Goodbye BS 8110 and BS 5950. Hello EC2 and EC3. New structural Eurocodes will be in use in the UK by March next year and all national standards that conflict will be withdrawn by March 2010. But are consultants doing enough to make sure they're ready for the changeover?
Eurocodes have been a long time coming since the first discussions on a single European code kicked off in 1975. But they are now literally on our doorstep.
Austria and Denmark fully adopt structural Eurocodes next year, and in the UK major public authorities like the Highways Agency will start to accept Eurocode designs by next year (see News).
All 10 structural Eurocodes – EN 1990 to 1999 – with the exception of the towers and mast section of the steel code, have now been published and the time for liking or disliking Eurocodes is past. They are here to stay and we need to embrace them in the same
way that we changed from imperial to metric.
However, it's not all doom and gloom. The new Eurocodes are claimed to be the most technically advanced codes in the world. Eurocode rules have been developed in many cases from non-linear studies and the advanced analysis techniques should result in more economic structures.
For example, according to Atkins head of bridge design and technology Chris Hendy, speaking at last week's NCE conference on Eurocodes, a 55% reinforcement saving was made on piers for the Channel Tunnel Rail Link's Medway Bridge using a non-linear analysis in accordance with the draft EC2, compared to using BS5400 part 4.
The design of slender piers is a special case as BS 5400 is quite conservative. However, it is expected that there will be material cost savings up to 5% when designing in concrete to the new Eurocodes.
From the cost perspective, there will undoubtedly be more pressure from design and build contractors to adopt Eurocodes. A leaner structure has the added benefit of being more sustainable and should be finding favour with the green lobby. Either way, by adopting Eurocodes early, a competitive edge can be achieved.
Eurocodes are making headway in engineering design, enabling leaner design and providing a common ground for engineers in Europe and beyond. The reality is that engineers need to grab the opportunity with both hands or face being left behind.
The potential business opportunity is huge. Anecdotal evidence even suggests that engineers in other non-European countries such as Malaysia and South Africa are already gearing up for the switch in the knowledge that the introduction of Eurocodes and the effective levelling of the playing field will see the consultancy marketplace open up internationally.
But Eurocodes will, of course, also provide more opportunity for UK designers to work throughout Europe.
Yet while, in the short term, the transition will indeed cost money and bring disruption, it may not be as bad as people think. After all, the industry survived the change from service state to limit state design.
And besides, some of the money involved in retraining staff for the changeover would be spent as part of the training budget anyway. By making use of in-house experts, costs can be reduced further and by making use of a subscription-based online standards provider, which many consultants subscribe to as a matter of course, the extra materials required such as handbooks and codes have already been paid for.
The 10 structural Eurocodes are named EC0-9 (EN1990 – 1999 to be formal) and are listed in an order that relates to the original but long superseded publishing plan. The 10 are broken down into a further 58 parts.

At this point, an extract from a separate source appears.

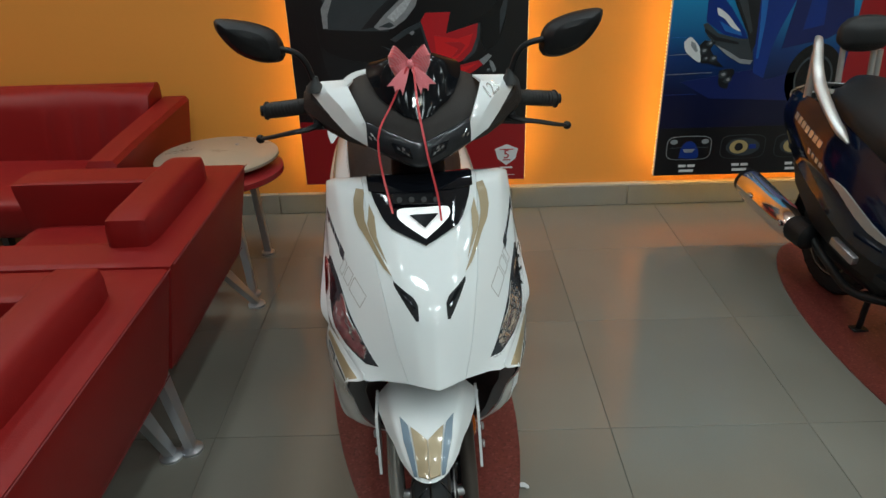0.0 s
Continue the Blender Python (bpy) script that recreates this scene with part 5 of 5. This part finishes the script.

EC0 (EN1990) is a key Eurocode that forms the basis of structural design and deals with issues such as structural safety, serviceability, robustness, fire, durability and design working life. EN 1(1991) covers action on structures like imposed, snow and wind loads.
EC2-9 (EN1992-1999) covers the design and detailing for different materials as well as geotechnical and seismic design.
Each of the 58 Eurocode parts has a corresponding national annex that contains country specific values. So far, just 14 national annexes have been published, with the remaining annexes in the pipeline.
However, all bridge-related national annexes are expected to be published by March next year, triggering the start of the Highways Agency's use of Eurocodes.
And once the national annex for the wind code is published at the end of July next year, we should also start to see more buildings being fully designed to Eurocodes.
All of the remaining national annexes will be in place by the end of December 2008.
At this point, there will be a period of coexistence where Eurocodes and British Standards sit side by side. However, by the end of March 2010 the British Standards will all have been withdrawn – and once withdrawn, the whole of the standard has to be taken out of use.
But some of the withdrawn information is not covered by Eurocodes – this information will be reissued to assist designers as non-contradictory complementary information (NCCI). Extra guidance will also be available from BSI.
The period of coexistence is likely to be a very useful time for the industry to get to grips with the new system. It will see a period of re-adjustment where materials, software and manuals can be resourced, tried out and tested.
And while designs to the old British Standards will still be accepted after 2010 by checking authorities, engineers should check their contracts to see whether they are contractually obliged to design to the new codes.
And the message is clear: don't wait too long to get up to speed on Eurocodes. It could start to impact your business sooner than you think.